7 Tricks to Add Flavor and Cut Fat and Calories
Get easy tips and tricks to add flavor to your favorite recipes while cutting calories and fat.
Slashing calories doesn't have to mean cutting taste. With a few easy tricks and techniques, you can actually bump up the flavor in your favorite recipes.
Pictured Recipe: Portobello & Beef Patty Melt
1. Enjoy Your Sandwich Open-Faced
You'll automatically cut bread calories in half and barely notice. An average regular-size piece of bread is about 100 calories.
Pictured Recipe: Creamy Spinach Dip
2. Team Up Low-Fat Creamy Ingredients
Try replacing full-fat sour cream and mayonnaise in creamy dips and salad dressings with a combination of reduced-fat cream cheese, cottage cheese and/or nonfat plain yogurt. You'll cut calories and the layers of flavors will still taste rich.
Pictured Recipe: Curried Chicken Pitas
3. Use Low-Fat Mayonnaise
In place of the full-fat version. It has which has just 15 calories and 1 gram of fat per tablespoon compared with 90 calories and 10 grams of fat in the traditional kind.
Pictured Recipe: EatingWell Fish Sticks
4. Oven-Fry To Save Calories From Fat
If you crave fried foods, don't deny yourself. A typical serving of fried fish sticks packs 16 grams of fat. Oven-frying replicates that special taste and texture for only 3 grams of fat per serving.
Pictured Recipe: Indian-Spiced Chicken Pitas
5. Use Spices To Add Calorie-Free Flavor To Food
Your spices should be fresh to get maximum impact, so buy them in small amounts, label with a date, and discard and replace after one year.
Pictured Recipe: Lemon Chicken Stir-Fry
6. Keep Lemons Around
They zest up almost any dish, without any calories. Stock up when they're on sale and freeze the zest and juice for up to 6 months: pare the rind and freeze in strips, and freeze the juice in ice cube trays.
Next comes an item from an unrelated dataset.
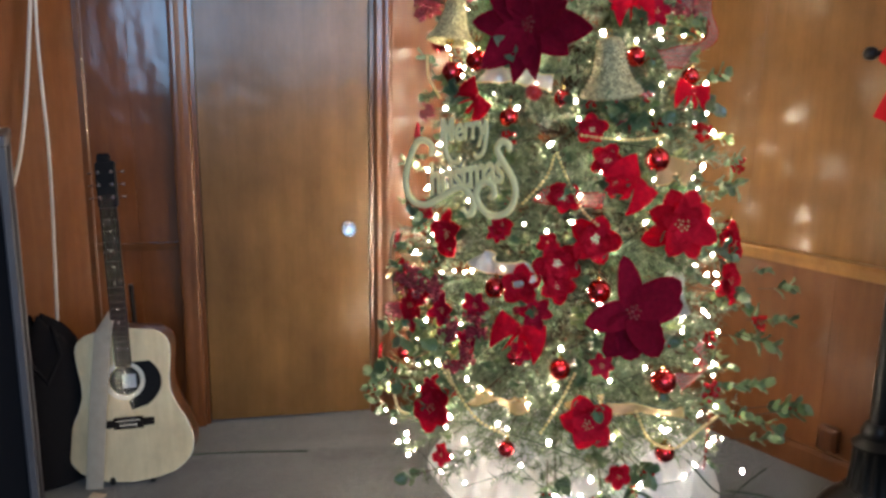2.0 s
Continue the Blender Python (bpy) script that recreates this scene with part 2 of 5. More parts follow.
# ---- the room ----
def boards(owner, edges, z0, z1, mat, opening=None, name="panel_board", depth=0.010, gap=0.0001, edge=0.0009):
    """Vertical boards between the given edges, each cut round an opening (u0, u1, z0, z1)."""
    for a, b in zip(edges, edges[1:]):
        a, b = a + gap, b - gap
        pieces = [(a, b, z0, z1)]
        if opening and b > opening[0] and a < opening[1]:
            l, r = max(a, opening[0]), min(b, opening[1])
            pieces = [(a, l, z0, z1), (r, b, z0, z1), (l, r, z0, min(opening[2], z1)), (l, r, max(opening[3], z0), z1)]
        build = Build()
        for u0, u1, w0, w1 in pieces:
            if u1 - u0 > 0.004 and w1 - w0 > 0.02:
                build.box((u0, 0, w0), (u1, depth, w1), edge)
        if build.v:
            part(name, build, mat, owner)


def backing(name, m, u0, u1, label, opening=None, thick=0.12, mat=BACKING, front=0.011):
    b = Build()
    if opening:
        a0, a1, c0, c1 = opening
        b.box((u0, front, 0), (a0, front + thick, Z_CEIL), 0)
        b.box((a1, front, 0), (u1, front + thick, Z_CEIL), 0)
        b.box((a0, front, c1), (a1, front + thick, Z_CEIL), 0)
        if c0 > 0:
            b.box((a0, front, 0), (a1, front + thick, c0), 0)
    else:
        b.box((u0, front, 0), (u1, front + thick, Z_CEIL), 0)
    ob = part(name, b, mat, None, label, m, smooth=False)
    return tagged(ob, label, "wall", kind="structure")


# door wall, with boards above and beside the door
DOOR = (0.570, 1.238, 0.0, 2.008)
wall_door = backing("wall_north", DOOR_WALL, X_SIDE - 0.15, 2.37, "red-brown varnished wood panelled wall with a door", DOOR)
boards(wall_door, [0.20, 0.36, 0.512, 0.680, 0.890, 1.157, 1.302, 1.532, 1.77, 2.02, 2.365], 0.0, Z_CEIL, RED_BOARD, DOOR)

# window wall, boards above the rail and panels below it
WIN = (1.245, 2.95, 1.11, 2.885)
# unseen opening, added only to hold the fill lamp
FILL_OPENING = (4.1, 5.7, 1.11, 2.885)
RAIL_Z = 0.776
wall_window = backing("wall_east", WINDOW_WALL, -0.02, 3.4, "tan varnished plywood panelled wall with a curtained window", WIN)
boards(wall_window, [0.004, 0.50, 1.16, 2.27, 3.05, 3.4], RAIL_Z, Z_CEIL, TAN_BOARD, WIN)
boards(wall_window, [0.004, 0.45, 0.86, 1.20, 1.30, 1.86, 2.46, 3.10, 3.4], 0.0, RAIL_Z - 0.045, LOWER_BOARD, name="lower_panel")

# far stretch of the wall, out of view, cut for the added fill lamp
wall_far = backing("wall_east_far", WINDOW_WALL, 3.4, 7.4, "tan varnished plywood wall with an added opening for fill light", FILL_OPENING)
boards(wall_far, [3.4, 4.1, 4.9, 5.7, 6.5, 7.3], RAIL_Z, Z_CEIL, TAN_BOARD, FILL_OPENING)
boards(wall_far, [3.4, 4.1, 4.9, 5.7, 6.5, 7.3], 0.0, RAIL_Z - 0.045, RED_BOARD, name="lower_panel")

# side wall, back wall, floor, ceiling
wall_side = backing("wall_west", SIDE_WALL, 0, 8.0, "varnished wood panelled side wall, its shade put into darker boards", None)
# the darker red boards put this wall's shade into its colour
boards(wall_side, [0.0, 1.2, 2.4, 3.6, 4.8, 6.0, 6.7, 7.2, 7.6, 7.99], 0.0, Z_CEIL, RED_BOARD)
b = Build()
for u0, u1, z0, z1 in ((0.30, 2.40, 0, Z_CEIL), (3.90, 4.11, 0, Z_CEIL), (5.25, 8.62, 0, Z_CEIL), (2.40, 3.90, 0, 1.3), (2.40, 3.90, 2.8, Z_CEIL), (4.11, 5.25, 0, 1.3), (4.11, 5.25, 2.8, Z_CEIL)):
    b.box((u0, 0, z0), (u1, 0.14, z1), 0)
tagged(part("wall_south", b, TAN_BOARD, None, m=BACK_WALL, smooth=False), "panelled back wall with two windows", "wall", kind="structure")

# carpet, one sheet with a soft crease beside the door
m, nodes, links, p = material("grey_carpet")
fine = noise_at(nodes, links, 120.0, detail=6, rough=0.9)
broad = noise_at(nodes, links, 3.0, detail=4)
c = ramp(nodes, links, fine, (0.013, 0.014, 0.015), (0.116, 0.124, 0.130), 0.40, 0.60)
c = mix(nodes, links, c, ramp(nodes, links, broad, (0.62, 0.61, 0.60), (1.2, 1.18, 1.12), 0.3, 0.7), 0.8, "MULTIPLY")
links.new(c, p.inputs["Base Color"])
p.inputs["Roughness"].default_value = 0.95
p.inputs["Sheen Weight"].default_value = 0.3
bump(nodes, links, p, fine, 0.8, 0.004)
CARPET = m


def side_x(y):
    return X_SIDE + (y - 2.72) * SIDE_ALONG.x / SIDE_ALONG.y


def window_x(y):
    return CORNER.x + (y - 2.72) * ALONG.x / ALONG.y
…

Pictured Recipe: Indian Wok-Seared Chicken & Vegetables
7. Spice Things Up
Don't bank on the spice turmeric as a magic bullet for weight loss yet. But go ahead and try it in your cooking-it adds flavor without any calories. In one study, when mice were fed high-fat diets with added curcumin (an active ingredient in the spice turmeric), they gained less weight than a similar group whose diets had no added curcumin.